**Given task:** Start at the line that has "for t, m in" and stop at the line that has "scene.view_settings.keyframe_insert(path, frame=frame(t))". Print those lines and all lines between them exactly, and nothing more.

**Entries supplied:**

Start

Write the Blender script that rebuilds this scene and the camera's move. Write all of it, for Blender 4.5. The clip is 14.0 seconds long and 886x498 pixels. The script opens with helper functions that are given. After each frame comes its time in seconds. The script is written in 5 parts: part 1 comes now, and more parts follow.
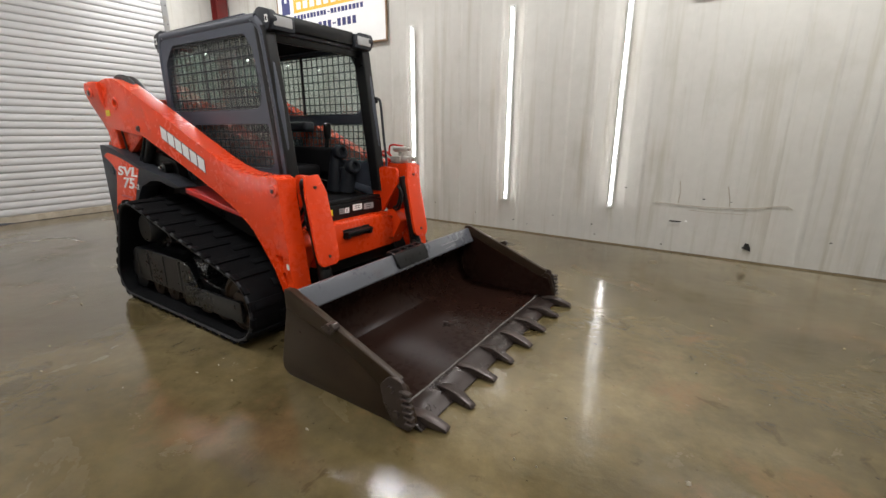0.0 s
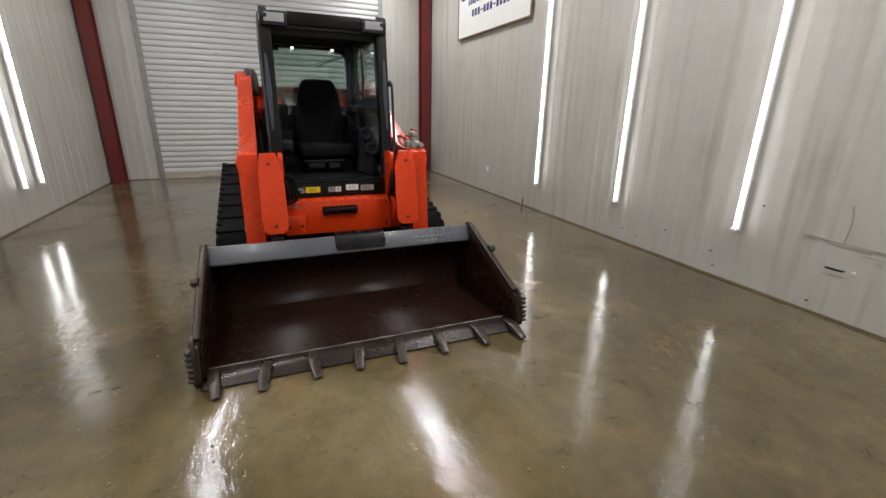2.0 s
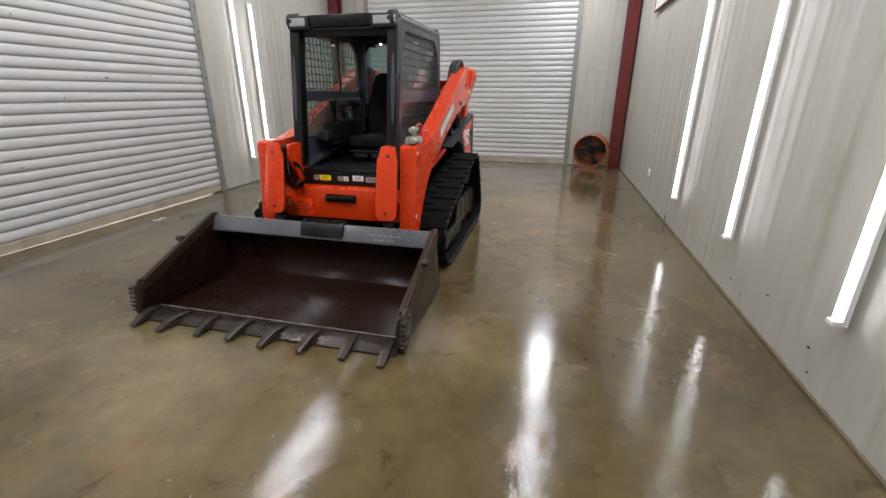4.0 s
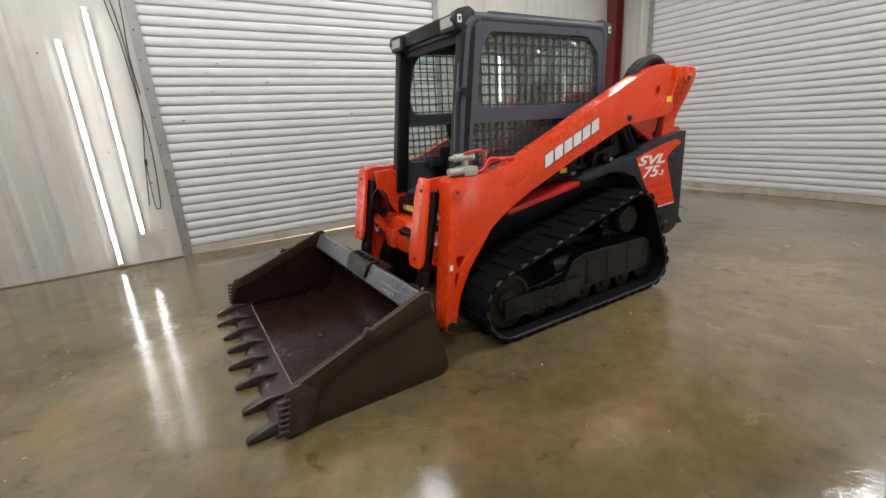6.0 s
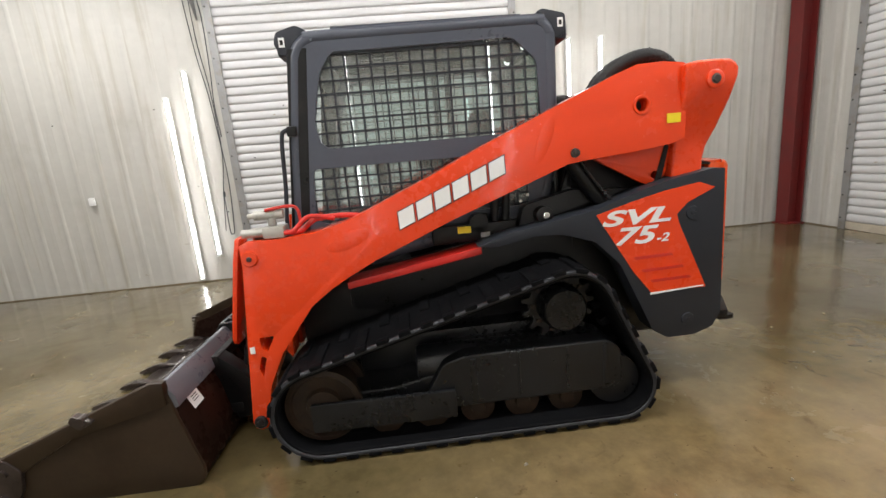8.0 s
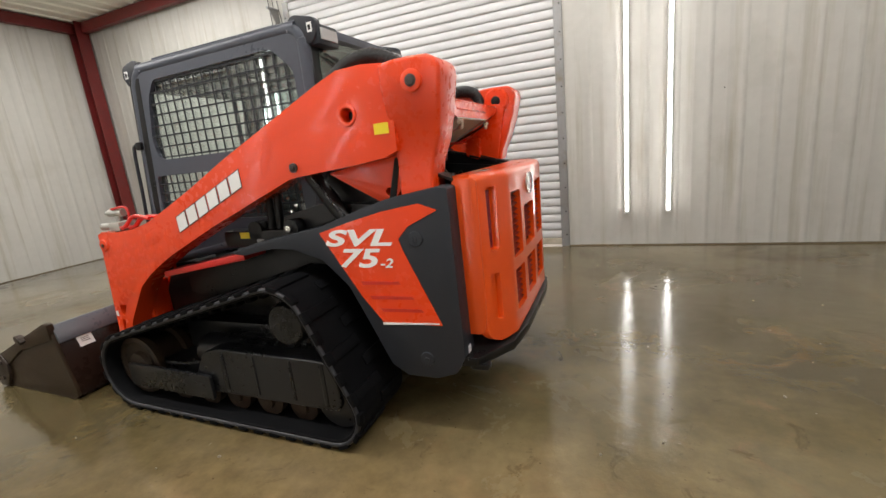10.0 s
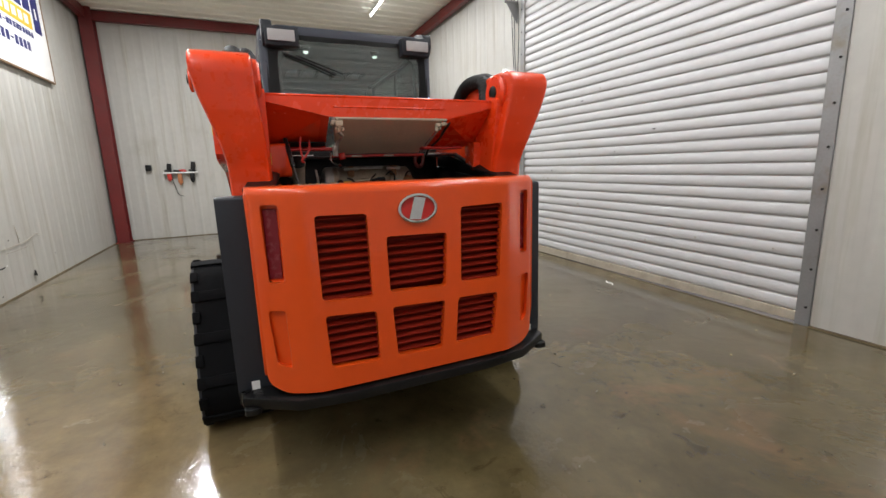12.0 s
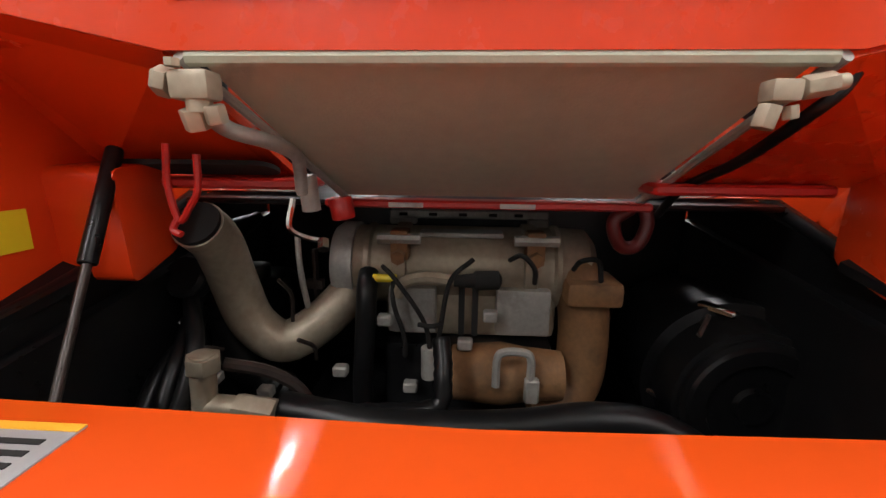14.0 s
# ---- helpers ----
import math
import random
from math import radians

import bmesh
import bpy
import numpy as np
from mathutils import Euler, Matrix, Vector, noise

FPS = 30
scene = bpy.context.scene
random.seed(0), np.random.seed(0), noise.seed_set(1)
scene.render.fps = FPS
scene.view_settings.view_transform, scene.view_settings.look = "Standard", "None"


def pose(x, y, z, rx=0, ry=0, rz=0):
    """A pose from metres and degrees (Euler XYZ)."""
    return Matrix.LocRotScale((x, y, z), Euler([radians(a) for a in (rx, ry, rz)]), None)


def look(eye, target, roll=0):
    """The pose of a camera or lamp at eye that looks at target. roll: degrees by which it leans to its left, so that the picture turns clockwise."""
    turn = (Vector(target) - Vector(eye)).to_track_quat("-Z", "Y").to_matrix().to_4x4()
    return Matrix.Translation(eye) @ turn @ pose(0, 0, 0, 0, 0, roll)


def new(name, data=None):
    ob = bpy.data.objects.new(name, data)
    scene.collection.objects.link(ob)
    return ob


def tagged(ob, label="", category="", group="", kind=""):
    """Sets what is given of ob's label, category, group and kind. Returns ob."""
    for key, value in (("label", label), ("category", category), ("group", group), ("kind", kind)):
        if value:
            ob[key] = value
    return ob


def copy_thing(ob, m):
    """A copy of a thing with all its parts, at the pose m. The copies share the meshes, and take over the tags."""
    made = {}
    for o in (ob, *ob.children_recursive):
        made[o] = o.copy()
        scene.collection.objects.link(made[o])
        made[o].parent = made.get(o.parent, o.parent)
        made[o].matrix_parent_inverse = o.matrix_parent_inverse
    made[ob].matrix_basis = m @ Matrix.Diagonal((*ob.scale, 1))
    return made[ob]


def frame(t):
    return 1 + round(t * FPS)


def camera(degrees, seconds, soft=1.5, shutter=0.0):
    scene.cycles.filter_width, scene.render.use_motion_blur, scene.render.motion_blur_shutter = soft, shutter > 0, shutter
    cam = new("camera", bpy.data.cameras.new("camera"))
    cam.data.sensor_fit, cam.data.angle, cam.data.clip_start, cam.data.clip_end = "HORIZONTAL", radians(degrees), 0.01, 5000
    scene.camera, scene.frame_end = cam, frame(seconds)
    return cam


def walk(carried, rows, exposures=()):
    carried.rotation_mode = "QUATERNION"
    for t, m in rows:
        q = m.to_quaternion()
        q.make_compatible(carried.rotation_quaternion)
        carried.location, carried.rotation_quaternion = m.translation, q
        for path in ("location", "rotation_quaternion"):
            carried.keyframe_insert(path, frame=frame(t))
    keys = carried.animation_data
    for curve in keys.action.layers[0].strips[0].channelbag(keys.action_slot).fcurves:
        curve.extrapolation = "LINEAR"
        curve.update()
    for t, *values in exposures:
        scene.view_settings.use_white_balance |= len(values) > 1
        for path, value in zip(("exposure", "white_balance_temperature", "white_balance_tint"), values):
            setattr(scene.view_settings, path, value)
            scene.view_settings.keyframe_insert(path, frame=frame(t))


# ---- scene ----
EXPOSURES = ((0, -0.1, 6620, 10), (1.5, -0.33, 6570, 10), (2.5, -0.42, 6530, 10), (5, -0.12, 6420, 10), (6.5, -0.08, 6680, 10), (8, 0.15, 6650, 10), (9, 0.16, 6880, 10), (11.5, 0.02, 6560, 10), (12.5, 0.02, 6420, 10), (13.5, -0.04, 6420, 10), (13.7, 0.04, 6400, 10), (14, 0.42, 6500, 10))
cam = camera(92.1, 14.0)
PATH = [
    (0, (3.267, -2.266, 1.339), (2.208, -0.655, 0.804), 0.1),
    (0.5, (3.627, -1.94, 1.335), (2.337, -0.512, 0.788), -0.0),
    (1, (3.993, -1.545, 1.346), (2.501, -0.341, 0.777), 0.1),
    (1.5, (4.197, -1.041, 1.377), (2.545, -0.087, 0.777), 0.5),
    (2, (4.414, -0.513, 1.375), (2.655, 0.213, 0.758), 1.0),
    (2.5, (4.45, 0.043, 1.355), (2.613, 0.525, 0.727), 1.5),
    (2.7, (4.46, 0.237, 1.389), (2.604, 0.612, 0.747), 1.6),
    (4.8, (3.665, 2.329, 1.464), (2.029, 1.384, 0.807), -0.9),
    (5, (3.428, 2.402, 1.41), (1.858, 1.344, 0.767), -1.1),
    (5.5, (2.93, 2.648, 1.386), (1.624, 1.257, 0.786), -2.4),
    (6, (2.432, 2.821, 1.387), (1.44, 1.178, 0.826), -3.5),
    (6.5, (1.898, 2.826, 1.357), (1.18, 1.026, 0.86), -3.8),
    (7, (1.368, 2.807, 1.347), (0.903, 0.917, 0.887), -4.3),
    (7.5, (0.828, 2.805, 1.375), (0.555, 0.875, 0.929), -4.9),
    (8, (0.25, 2.756, 1.377), (0.117, 0.804, 0.964), -5.1),
    (8.5, (-0.331, 2.789, 1.394), (-0.307, 0.835, 0.97), -5.2),
    (9, (-0.904, 2.683, 1.368), (-0.737, 0.737, 0.938), -5.1),
    (9.2, (-1.124, 2.638, 1.385), (-0.862, 0.702, 0.956), -5.3),
    (11.3, (-2.966, 1.299, 1.302), (-1.444, 0.08, 0.859), -4.55),
    (11.5, (-3.025, 1.085, 1.324), (-1.427, -0.039, 0.897), -3.75),
    (12, (-3.09, 0.579, 1.304), (-1.292, -0.206, 0.919), -1.75),
    (12.5, (-2.883, 0.216, 1.336), (-0.983, -0.273, 0.953), 0.05),
    (13, (-2.445, 0.038, 1.386), (-0.489, -0.205, 1.044), 0.65),
    (13.5, (-1.985, -0.045, 1.413), (0.002, -0.05, 1.19), 0.75),
    (13.7, (-1.849, -0.034, 1.447), (0.122, 0.062, 1.118), 0.4),
    (14, (-1.597, 0.012, 1.436), (0.35, 0.119, 0.991), 0.6),
]
walk(cam, [(t, look(eye, target, roll)) for t, eye, target, roll in PATH], EXPOSURES)

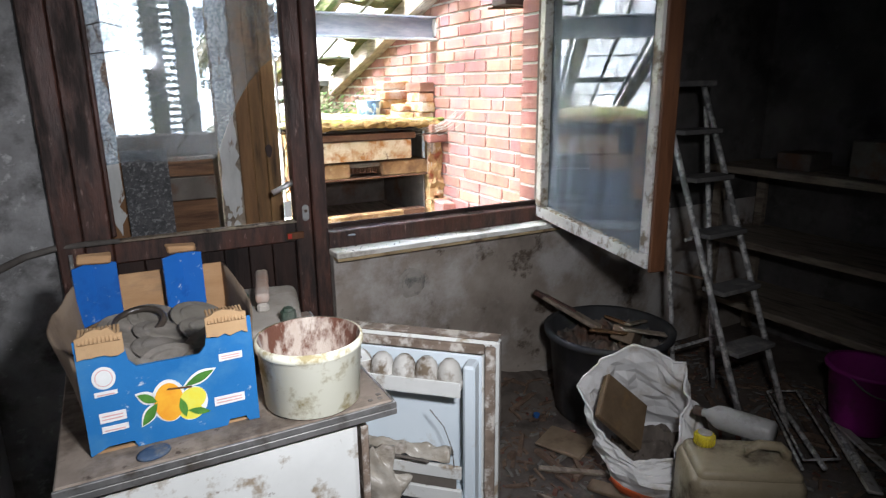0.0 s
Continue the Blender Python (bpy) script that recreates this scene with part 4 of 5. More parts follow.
# number plate
plate_ob = thing("number_plate", "small white enamel plate with black digits", "plate", m=pose(0.207, 1.150, FT + 0.002, 0, 0, -4))
part("sheet", boxed(-0.040, -0.044, 0.0, 0.040, 0.044, 0.0025, bevel=0.001), white_enamel, plate_ob)
cur = bpy.data.curves.new("digits", 'FONT')
cur.body = "565"
cur.size = 0.062
cur.extrude = 0.0006
cur.align_x, cur.align_y = 'CENTER', 'CENTER'
tmp = bpy.data.objects.new("digits_tmp", cur)
scene.collection.objects.link(tmp)
bpy.context.view_layer.update()
me = bpy.data.meshes.new_from_object(tmp.evaluated_get(bpy.context.evaluated_depsgraph_get()))
bpy.data.objects.remove(tmp)
me.materials.clear()
me.materials.append(surface("black_enamel", (0.012, 0.012, 0.012), (0.02, 0.02, 0.02), 20, rough=0.4))
dg = new("digits", me)
dg.parent = plate_ob
dg.matrix_local = Matrix.Translation((0, 0, 0.0032)) @ Matrix.Rotation(radians(-90), 4, 'Z') @ Matrix.Diagonal((0.72, 1.0, 1, 1))
tagged(obj("blue_cap", lathe([(0, 0.006), (0.02, 0.006), (0.026, 0.004), (0.027, 0.0), (0, 0)], 24), surface("dull_blue_plastic", (0.04, 0.07, 0.13), (0.08, 0.12, 0.19), 12, rough=0.7, stain=(0.2, 0.19, 0.17), stain_scale=14), None, "", True), "dusty flat blue plastic lid on the fridge top", "lid").matrix_world = pose(-0.195, 0.952, FT + 0.001, 0, 0, 20) @ Matrix.Diagonal((1, 0.75, 1, 1))

# clear bag hanging over the fridge door shelf
film = surface("grimy_clear_film", (0.30, 0.26, 0.20), (0.50, 0.46, 0.40), 12, stain=(0.14, 0.10, 0.07), stain_scale=10, rough=0.25, rough2=0.6, bump=0.5, spec=0.6)
def bagfilm(u, v):
    a = u * 2 * math.pi
    r = 0.035 + 0.06 * math.sin(v * math.pi) ** 0.8
    n1 = noise.noise(Vector((math.cos(a) * 2.2, math.sin(a) * 2.2, v * 5))) * 0.03
    return Vector((0.225 + (r * 1.0 + n1) * math.cos(a), -0.115 + 0.6 * (r * 0.5 + n1) * math.sin(a), 0.555 - v * 0.20 + n1))
bm = grid_sheet(36, 20, bagfilm)
bmesh.ops.transform(bm, matrix=dm, verts=bm.verts)
tagged(obj("plastic_bag", bm, film, None, "", True), "grimy crumpled clear plastic bag on the door shelf", "bag")
def bagfilm2(u, v):
    x = 0.19 + u * 0.24
    return Vector((x, -0.035 - 0.045 * v, 0.512 + 0.03 * math.sin(v * 3) + 0.022 * noise.noise(Vector((x * 30, v * 5, 0))) * (1.4 - u)))
bm = solid_sheet(grid_sheet(30, 12, bagfilm2), 0.003)
bmesh.ops.transform(bm, matrix=dm, verts=bm.verts)
tagged(obj("torn_film", bm, film, None, "", True), "crumpled film scraps on the bottle shelf", "film")
bm = tube([dm @ Vector(p) for p in ((0.25, -0.10, 0.528), (0.32, -0.105, 0.532), (0.385, -0.105, 0.528))], 0.004, None, 6)
tagged(obj("twig", bm, oven_dark), "thin black twig lying across the shelf", "twig")
bm = tube([dm @ Vector(p) for p in ((0.445, -0.085, 0.49), (0.44, -0.088, 0.56), (0.42, -0.09, 0.62), (0.385, -0.088, 0.66))], 0.0012, None, 5)
tagged(obj("wire", bm, oven_dark), "thin bent wire standing in the door shelf", "wire")

# leaning clay tile
tile_mat = surface("dark_red_glazed_clay", (0.18, 0.06, 0.042), (0.27, 0.095, 0.065), 10, stain=(0.20, 0.14, 0.12), stain_scale=12, stain_from=0.6, stain_to=0.72, rough=0.45, rough2=0.8, bump=0.2)
def tile_fn(u, v):
    w = 0.23
    x = (u - 0.5) * w
    y = 0.045 * math.sin(max(0, (u - 0.45)) / 0.55 * math.pi) + 0.026 * math.sin(min(1.0, u / 0.34) * math.pi)
    return Vector((x, -y, v * 0.64))
bm = solid_sheet(grid_sheet(26, 10, tile_fn), 0.014)
t = obj("roof_tile", bm, tile_mat)
t.matrix_world = pose(0.15, 2.03, 0.03, -17, -14, 0)
tagged(t, "dark red clay roof tile leaning against the door", "tile")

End

**Correct result:**
    for t, m in rows:
        q = m.to_quaternion()
        q.make_compatible(carried.rotation_quaternion)
        carried.location, carried.rotation_quaternion = m.translation, q
        for path in ("location", "rotation_quaternion"):
            carried.keyframe_insert(path, frame=frame(t))
    keys = carried.animation_data
    for curve in keys.action.layers[0].strips[0].channelbag(keys.action_slot).fcurves:
        curve.extrapolation = "LINEAR"
        curve.update()
    for t, *values in exposures:
        scene.view_settings.use_white_balance |= len(values) > 1
        for path, value in zip(("exposure", "white_balance_temperature", "white_balance_tint"), values):
            setattr(scene.view_settings, path, value)
            scene.view_settings.keyframe_insert(path, frame=frame(t))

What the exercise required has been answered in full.